Given two sentences, paradox returns a continuous valued similarity score on a scale from 0 to 5, with 0 indicating that the semantics of the sentences are completely independent and 5 signifying semantic equivalence. Paradox uses Glove pre-trained models.
Paradox is dockerized! First install Docker and then run the following commands:
cd paradox
make install
make download_glove
make download_models
For training, the semantic similarity corpora from SemEval (2012-2016) are used. The training data
are available under /corpus
.
The evaluation scipt reports the results on the test data set of the SemEval2016 challange. To see the resport run the following commands:
source env/bin/activate
python benchmark.py
This repository contains the code for the DeepLDA approach introduced in the following paper.

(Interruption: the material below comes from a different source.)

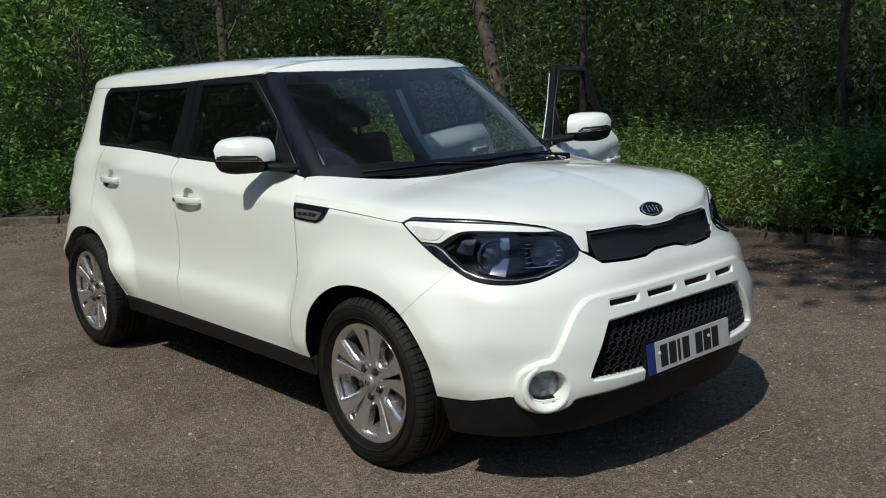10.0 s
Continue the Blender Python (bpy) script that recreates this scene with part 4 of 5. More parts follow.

Use the following bibtex entry to cite us:
@InProceedings{liebeck-EtAl:2016:SemEval,
author = {Liebeck, Matthias and Pollack, Philipp and Modaresi, Pashutan and Conrad, Stefan},
title = {HHU at SemEval-2016 Task 1: Multiple Approaches to Measuring Semantic Textual Similarity},
booktitle = {Proceedings of the 10th International Workshop on Semantic Evaluation (SemEval-2016)},
month = {June},
year = {2016},
address = {San Diego, California},
publisher = {Association for Computational Linguistics},
pages = {607--613},
url = {TOBEFILLED-http://www.aclweb.org/anthology/W/W05/W05-0292}
}
- Implement topical similarity based of the LDA models.